------ PROVIDED DATA ------

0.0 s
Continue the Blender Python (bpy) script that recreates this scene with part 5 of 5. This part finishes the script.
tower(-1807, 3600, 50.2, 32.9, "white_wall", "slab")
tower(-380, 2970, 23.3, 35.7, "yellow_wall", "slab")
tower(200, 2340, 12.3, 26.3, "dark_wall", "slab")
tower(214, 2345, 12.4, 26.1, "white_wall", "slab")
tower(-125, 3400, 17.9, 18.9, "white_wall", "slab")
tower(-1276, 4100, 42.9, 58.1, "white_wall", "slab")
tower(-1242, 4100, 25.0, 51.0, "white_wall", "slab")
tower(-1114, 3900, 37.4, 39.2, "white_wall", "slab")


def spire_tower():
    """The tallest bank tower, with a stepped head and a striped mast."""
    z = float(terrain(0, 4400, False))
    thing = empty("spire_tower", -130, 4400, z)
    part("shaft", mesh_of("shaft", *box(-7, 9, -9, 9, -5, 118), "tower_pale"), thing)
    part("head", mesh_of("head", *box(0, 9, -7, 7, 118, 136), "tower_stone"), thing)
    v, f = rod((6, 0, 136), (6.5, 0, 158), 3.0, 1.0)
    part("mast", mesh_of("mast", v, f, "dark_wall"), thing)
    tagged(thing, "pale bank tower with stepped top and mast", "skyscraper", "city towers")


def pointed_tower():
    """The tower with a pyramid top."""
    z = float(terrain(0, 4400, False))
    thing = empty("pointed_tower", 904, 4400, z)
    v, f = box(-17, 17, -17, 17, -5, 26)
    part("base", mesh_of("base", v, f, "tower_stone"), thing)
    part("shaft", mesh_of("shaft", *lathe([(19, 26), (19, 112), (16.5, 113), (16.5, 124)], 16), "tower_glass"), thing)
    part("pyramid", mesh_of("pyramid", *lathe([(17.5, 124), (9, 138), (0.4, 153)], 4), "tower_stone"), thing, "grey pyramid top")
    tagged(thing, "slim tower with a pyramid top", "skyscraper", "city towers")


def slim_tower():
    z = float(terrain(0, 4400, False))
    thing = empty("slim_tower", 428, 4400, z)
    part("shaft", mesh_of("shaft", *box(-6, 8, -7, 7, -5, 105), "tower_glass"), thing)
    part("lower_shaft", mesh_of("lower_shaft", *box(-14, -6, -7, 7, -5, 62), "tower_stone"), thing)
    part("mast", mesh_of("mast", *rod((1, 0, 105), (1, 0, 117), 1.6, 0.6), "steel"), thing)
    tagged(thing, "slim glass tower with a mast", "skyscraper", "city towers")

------

Reproduce verbatim only this range: the first line of the material through the line that contains "bank tower with", inclusive.

FINISHED EXERCISE:
0.0 s
Continue the Blender Python (bpy) script that recreates this scene with part 5 of 5. This part finishes the script.
tower(-1807, 3600, 50.2, 32.9, "white_wall", "slab")
tower(-380, 2970, 23.3, 35.7, "yellow_wall", "slab")
tower(200, 2340, 12.3, 26.3, "dark_wall", "slab")
tower(214, 2345, 12.4, 26.1, "white_wall", "slab")
tower(-125, 3400, 17.9, 18.9, "white_wall", "slab")
tower(-1276, 4100, 42.9, 58.1, "white_wall", "slab")
tower(-1242, 4100, 25.0, 51.0, "white_wall", "slab")
tower(-1114, 3900, 37.4, 39.2, "white_wall", "slab")


def spire_tower():
    """The tallest bank tower, with a stepped head and a striped mast."""
    z = float(terrain(0, 4400, False))
    thing = empty("spire_tower", -130, 4400, z)
    part("shaft", mesh_of("shaft", *box(-7, 9, -9, 9, -5, 118), "tower_pale"), thing)
    part("head", mesh_of("head", *box(0, 9, -7, 7, 118, 136), "tower_stone"), thing)
    v, f = rod((6, 0, 136), (6.5, 0, 158), 3.0, 1.0)
    part("mast", mesh_of("mast", v, f, "dark_wall"), thing)
    tagged(thing, "pale bank tower with stepped top and mast", "skyscraper", "city towers")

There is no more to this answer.